YOL
YOL
“Yolunda yürüyen bir yolcunun yalnız ufku görmesi kâfi değildir.Ufkun ötesini de görmesi ve bilmesi lâzımdır.”
Yukarıda yazdığımız bu güzel tanımlamanın sahibi Mustafa Kemal Atatürk…
Yol,bizi hedefimize ulaştıracagı için insan hayatında önemli yer tutar.
İnsan zaten yolda olandır.
Menzil almak isteyen yola düşer.
Erken kalkan yol alır.
Bizim yol dediğimize Batı strateji derdi şimdi biz de öyle diyoruz.
Türkiye tarihinin en önemli yolbaşçısı olarak Atatürk’ün yukarıda alıntıladığımız sözü önemlidir.
Bu sözün sahibi olarak kendisi de daima yolda olmuş ve yalnız ufku görmekle yetinmemiş,ufkun ötesini de görmek için büyük çaba sarf etmiştir.

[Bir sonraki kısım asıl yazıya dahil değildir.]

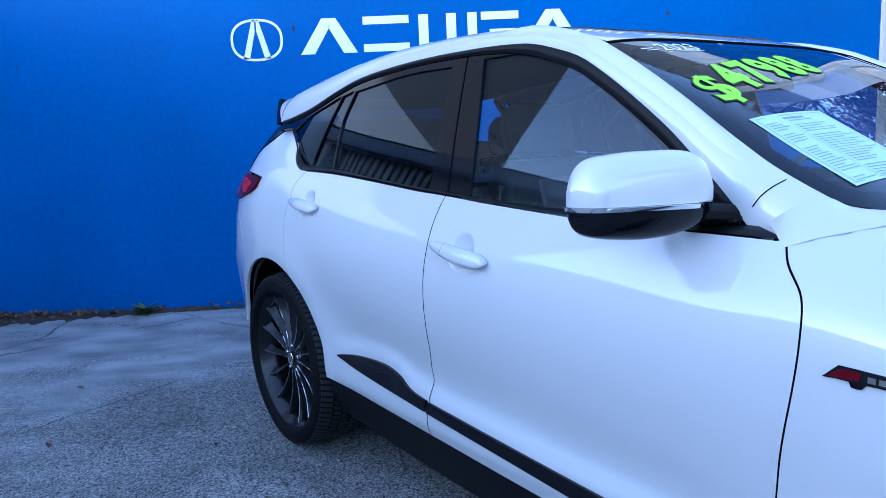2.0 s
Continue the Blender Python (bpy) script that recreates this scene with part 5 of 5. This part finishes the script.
# lower grille, lip and small lamps
for side in (-1, 1):
    patch("front_lip", loop(BUMP_LOW, [(-1.758, .36), (-1.752, .30)], [(-1.752, .30), (-1.92, .306), (-2.09, .310), (-2.335, .288), (-2.57, .288), (S_MID, .292)], [(S_MID, .290), (S_MID, .428)]), raised(skin, -.004), LIP_BLACK, car, side=side, step=.03, gap=.001, lip=.04,
          holes=[loop([(S_FRONT, .418), (-2.67, .418), (-2.345, .414), (-2.30, .40)], [(-2.30, .40), (-2.375, .345), (S_FRONT, .338)], [(S_FRONT, .338), (S_FRONT, .418)], n=3)])
    patch("lower_back", loop([(S_FRONT, .43), (-2.24, .42)], [(-2.24, .42), (-2.3, .32), (S_FRONT, .32)]), raised(skin, -.06), DARK, car, side=side, step=.06, lip=0, gap=0)
    bm = bmesh.new()
    for r in range(5):
        for k in range(11):
            s = S_FRONT + .0 + k*.048 + (.024 if r % 2 else 0)
            z = .347 + r*.0165
            if s + .05 > -2.375 + (r-1)*.02:
                continue
            pts = [raised(skin, -.02)(s + a2, z + b2) for a2, b2 in ((-.0, .0), (.024, .008), (.048, .0))]
            pts = [(p[0]*side, p[1], p[2]) for p in pts]
            rod(bm, pts[0], pts[1], .003, n=5)
            rod(bm, pts[1], pts[2], .003, n=5)
            pts2 = [raised(skin, -.02)(s + a2, z + b2) for a2, b2 in ((-.0, .0), (.024, -.008), (.048, .0))]
            pts2 = [(p[0]*side, p[1], p[2]) for p in pts2]
            rod(bm, pts2[0], pts2[1], .003, n=5)
            rod(bm, pts2[1], pts2[2], .003, n=5)
    part("lower_mesh", bm, MESH, car, "metallic honeycomb mesh", smooth=False)
    fog = patch("fog_lamp", loop([(-1.82, .380), (-2.06, .379), (-2.12, .370)], [(-2.12, .370), (-2.09, .345), (-1.97, .340), (-1.82, .350)], [(-1.82, .350), (-1.82, .380)]), raised(skin, .001), GLOSS_BLACK, car, side=side, step=.03, gap=0, lip=.004)
    for k in range(3):
        s = -1.912 - .048*k
        patch("fog_led", loop([(s, .372), (s - .034, .372)], [(s - .034, .372), (s - .032, .358), (s - .005, .358)], [(s - .005, .358), (s, .372)], n=2), raised(skin, .003), LED_SMALL, fog, side=side, step=.02, gap=0, lip=.003, label="small white lamp")

# licence plate: number shown as plain bars
plate = part("plate_frame", (lambda b: (block(b, -.159, .159, -2.2430, -2.2230, .402, .568, .006), b)[1])(bmesh.new()), PLASTIC, car, "black licence plate frame")
TILT = Matrix.Translation((0, -2.2330, .485)) @ Matrix.Rotation(radians(-6), 4, "X") @ Matrix.Translation((0, 2.233, -.485))
plate.matrix_local = TILT
bar_box("plate", -.147, .147, -2.2455, -2.2430, .423, .548, PLATE_WHITE, plate, .0, "white licence plate with dark blue bars")
for k in range(7):
    x = -.122 + k*.0405
    bar_box("plate_bar", x - .009, x + .009, -2.2475, -2.2455, .440, .503, PLATE_BLUE, plate, .0005)
v, f = lettering("California", .036, .0004)
wd = max(p[0] for p in v)
raw("plate_word", [(p[0] - wd/2 + .3*p[1], -2.2472, .516 + p[1]) for p in v], f, PLATE_RED, plate, "red word across the plate's top", smooth=False)
for z, w in ((.5575, .085), (.4125, .105)):
    for k in range(9):
        x = -w + 2*w*k/9
        bar_box("frame_bar", x, x + w*.15, -2.2440, -2.2431, z - .004, z + .004, STEEL, plate)
for x in (-.085, .085):
    bm = bmesh.new()
    rod(bm, (x, -2.2490, .538), (x, -2.2430, .538), .005)
    part("plate_screw", bm, CHROME, plate)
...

Günümüz Türkiye Cumhuriyeti daimi yolda olan ufku ve ötesini gören dahi bir zihnin eseridir.
Sürekli olgunlaşmacı, ilerici ve devrimci bir perspektifle yol almak elbette bizi geliştirip dünden daha iyi yapacaktır.
Tarihî misyonumuz olarak adeta destanlaşan meşhur “Kızıl Elma ” da bu tarif içinde pekâlâ değerlendirilebilir.
Kızıl Elma: Yolda yürümek, ufku görmek, ufkun da ötesini görmeye çalışmak…
Hayat yolunda hepimiz bir yolcuyuz.
İki kapılı bir handa gidiyoruz gündüz gece..
Hacca giden karınca hikayesi hepimizin malumudur.”Ömrün boyu yürüsen varamazsın” diyenlere ne demişti karınca:-Olsun yolunda ölürüm ya…
Bir özdeyişte Konfüçyüs’ten gelsin :
“Ya bir yol bul;Ya bir yol aç;Ya da yoldan çekil…”
İnsanın yolla olan ilişkisini belirlemek adına güzel bir kavramsal çerçeve çizmiş Konfüçyüs…
Öyleyse sizlere YOLUNUZ AÇIK OLSUN demeden önce bir de Dücane Cündioğlu bir aforizma söylesin:
“Yürümeye devam et;YOL seni terbiye eder.